TASK BRIEF.
Everything from the line containing "for t, *values" down to the line containing "import itertools" is to be returned exactly; include both boundary lines and leave out all others.

** BEGIN INFORMATION PROVIDED **

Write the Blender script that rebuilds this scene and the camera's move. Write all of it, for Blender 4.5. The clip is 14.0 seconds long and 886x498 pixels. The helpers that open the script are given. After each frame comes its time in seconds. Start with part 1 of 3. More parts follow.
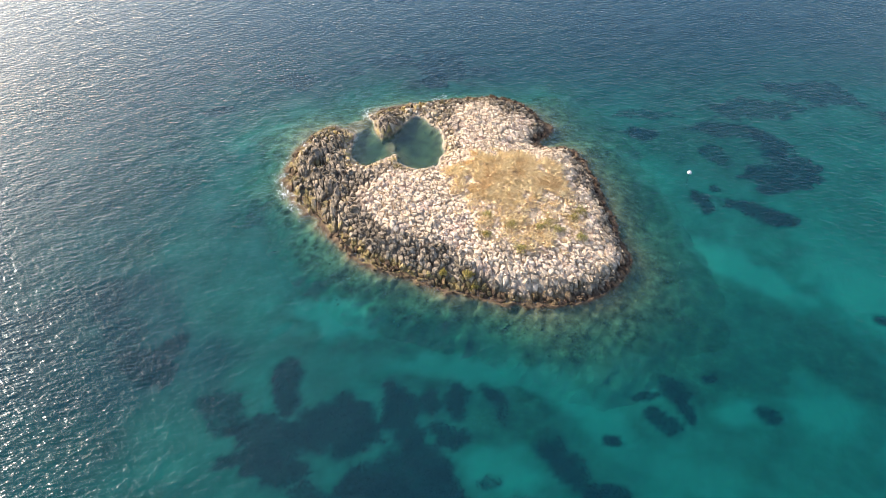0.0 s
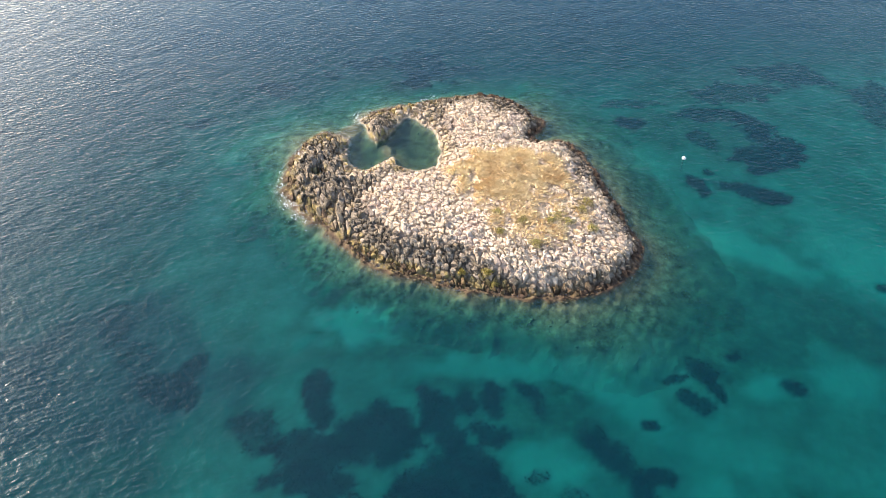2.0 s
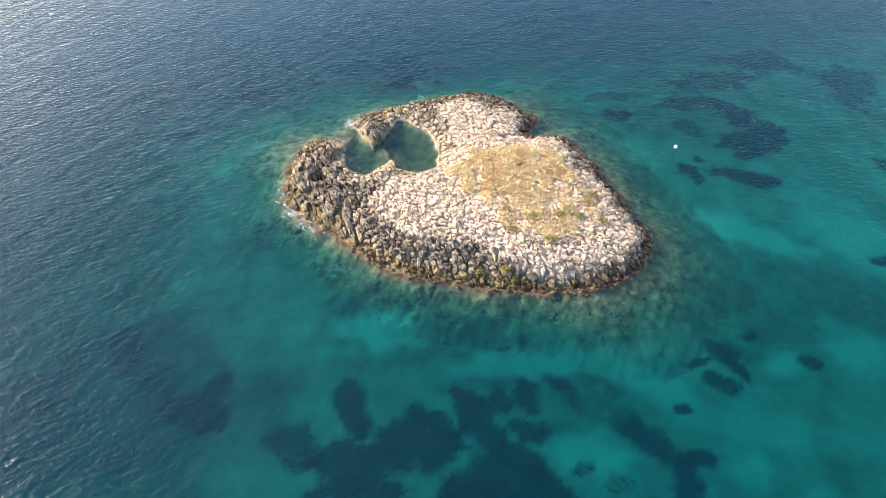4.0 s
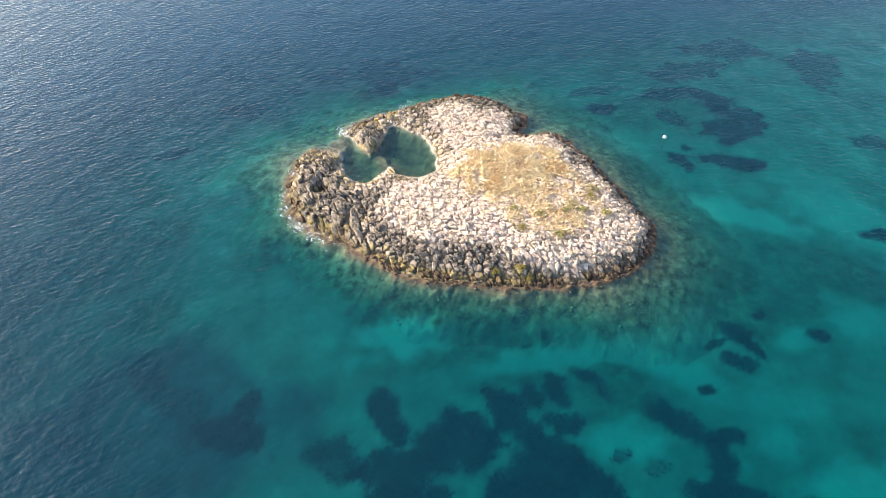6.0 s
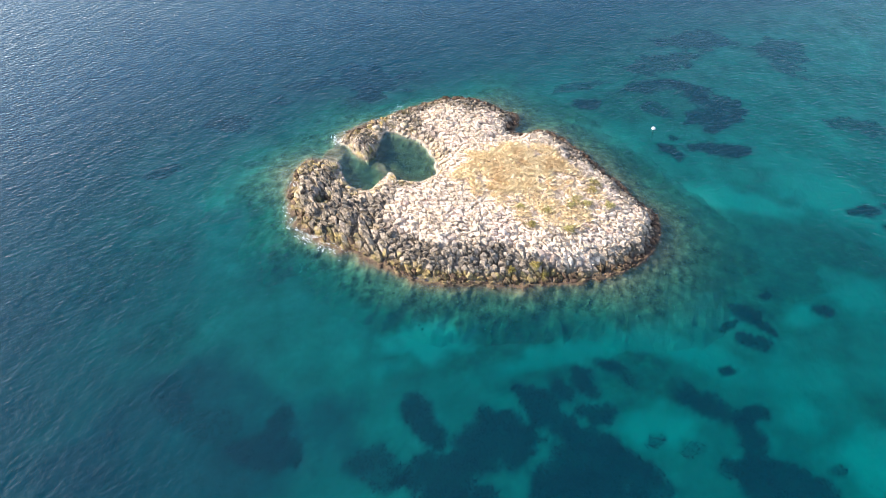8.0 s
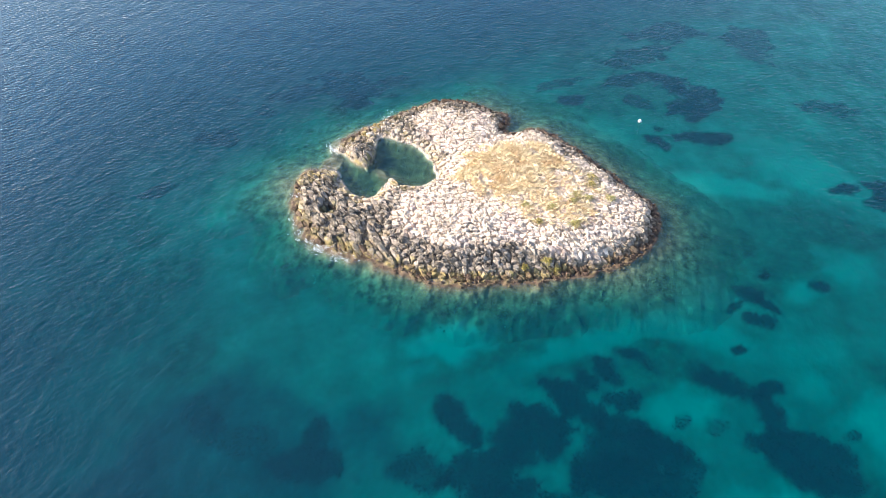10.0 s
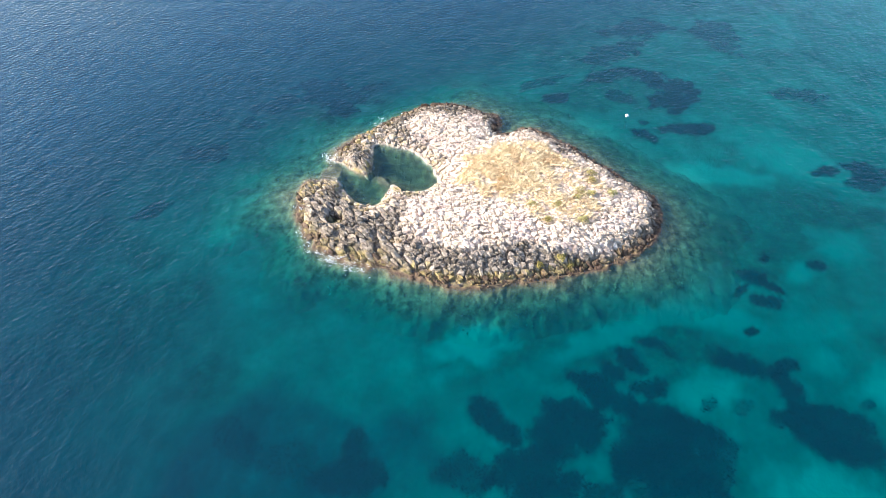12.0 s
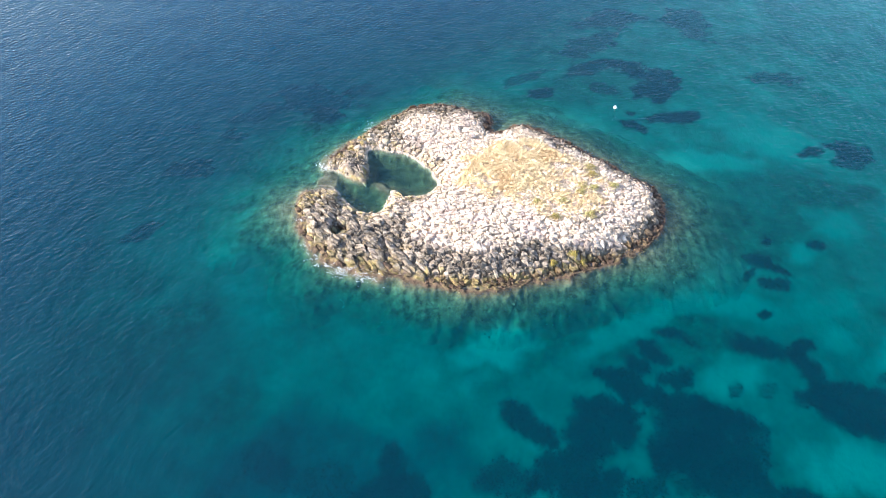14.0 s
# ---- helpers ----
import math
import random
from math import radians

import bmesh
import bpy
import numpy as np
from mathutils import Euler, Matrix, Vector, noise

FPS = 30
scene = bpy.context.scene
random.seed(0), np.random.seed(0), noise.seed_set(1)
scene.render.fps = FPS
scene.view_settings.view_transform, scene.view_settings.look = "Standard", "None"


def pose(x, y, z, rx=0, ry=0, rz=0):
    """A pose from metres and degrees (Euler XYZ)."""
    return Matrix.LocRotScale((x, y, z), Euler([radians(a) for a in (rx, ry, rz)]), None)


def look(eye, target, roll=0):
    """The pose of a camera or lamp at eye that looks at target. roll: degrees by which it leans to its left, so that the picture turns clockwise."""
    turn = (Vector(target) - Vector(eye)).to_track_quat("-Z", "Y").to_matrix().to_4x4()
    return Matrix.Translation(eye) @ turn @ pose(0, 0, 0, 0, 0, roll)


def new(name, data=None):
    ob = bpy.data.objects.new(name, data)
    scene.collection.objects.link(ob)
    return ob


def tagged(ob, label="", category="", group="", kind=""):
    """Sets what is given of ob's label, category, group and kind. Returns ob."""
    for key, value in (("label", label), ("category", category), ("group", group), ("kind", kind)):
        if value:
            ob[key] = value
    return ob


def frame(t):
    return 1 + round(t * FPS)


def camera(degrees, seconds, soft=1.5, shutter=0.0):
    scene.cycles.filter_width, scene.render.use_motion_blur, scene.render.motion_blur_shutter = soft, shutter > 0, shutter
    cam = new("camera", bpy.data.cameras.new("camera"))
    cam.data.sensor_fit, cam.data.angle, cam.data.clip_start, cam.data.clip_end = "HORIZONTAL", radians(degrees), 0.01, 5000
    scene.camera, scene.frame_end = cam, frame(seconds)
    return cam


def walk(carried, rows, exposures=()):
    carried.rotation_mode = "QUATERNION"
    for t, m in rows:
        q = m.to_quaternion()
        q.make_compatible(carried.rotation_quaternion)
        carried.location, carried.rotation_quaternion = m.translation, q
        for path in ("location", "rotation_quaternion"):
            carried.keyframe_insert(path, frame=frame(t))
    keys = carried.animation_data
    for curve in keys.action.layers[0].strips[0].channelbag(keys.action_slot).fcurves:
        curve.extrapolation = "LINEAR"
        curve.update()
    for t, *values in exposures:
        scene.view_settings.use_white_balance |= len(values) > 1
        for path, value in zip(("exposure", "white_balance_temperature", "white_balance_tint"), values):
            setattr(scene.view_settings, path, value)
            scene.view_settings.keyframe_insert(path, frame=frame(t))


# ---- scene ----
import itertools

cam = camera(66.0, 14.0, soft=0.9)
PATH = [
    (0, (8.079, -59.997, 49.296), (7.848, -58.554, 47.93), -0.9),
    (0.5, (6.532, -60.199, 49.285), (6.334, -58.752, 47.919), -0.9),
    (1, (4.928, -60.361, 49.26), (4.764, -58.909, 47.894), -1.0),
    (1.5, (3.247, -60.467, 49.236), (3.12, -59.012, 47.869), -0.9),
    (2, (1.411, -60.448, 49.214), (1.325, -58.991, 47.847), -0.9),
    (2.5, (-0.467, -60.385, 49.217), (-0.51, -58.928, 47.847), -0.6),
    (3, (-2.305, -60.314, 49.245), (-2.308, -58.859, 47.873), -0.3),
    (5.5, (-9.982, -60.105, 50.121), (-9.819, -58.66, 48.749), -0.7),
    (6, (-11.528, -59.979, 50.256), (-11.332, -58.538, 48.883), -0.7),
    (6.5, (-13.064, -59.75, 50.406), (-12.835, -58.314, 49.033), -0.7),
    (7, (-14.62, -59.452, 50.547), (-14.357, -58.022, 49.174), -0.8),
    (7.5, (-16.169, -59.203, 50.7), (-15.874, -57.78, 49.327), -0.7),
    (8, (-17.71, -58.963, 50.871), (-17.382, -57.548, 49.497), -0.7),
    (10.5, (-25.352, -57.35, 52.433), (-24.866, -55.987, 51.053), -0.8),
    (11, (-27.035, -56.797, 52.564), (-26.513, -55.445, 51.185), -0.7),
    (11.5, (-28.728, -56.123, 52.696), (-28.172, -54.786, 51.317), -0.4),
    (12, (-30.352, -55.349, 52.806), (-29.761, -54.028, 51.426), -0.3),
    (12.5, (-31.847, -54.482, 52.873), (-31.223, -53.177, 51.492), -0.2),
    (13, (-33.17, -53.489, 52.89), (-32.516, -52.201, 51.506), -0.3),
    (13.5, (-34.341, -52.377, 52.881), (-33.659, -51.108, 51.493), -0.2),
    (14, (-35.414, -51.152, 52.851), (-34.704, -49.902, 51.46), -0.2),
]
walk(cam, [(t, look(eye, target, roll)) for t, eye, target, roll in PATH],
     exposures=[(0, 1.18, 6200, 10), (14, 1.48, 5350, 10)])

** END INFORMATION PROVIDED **

ANSWER FOR THIS EXERCISE.
    for t, *values in exposures:
        scene.view_settings.use_white_balance |= len(values) > 1
        for path, value in zip(("exposure", "white_balance_temperature", "white_balance_tint"), values):
            setattr(scene.view_settings, path, value)
            scene.view_settings.keyframe_insert(path, frame=frame(t))


# ---- scene ----
import itertools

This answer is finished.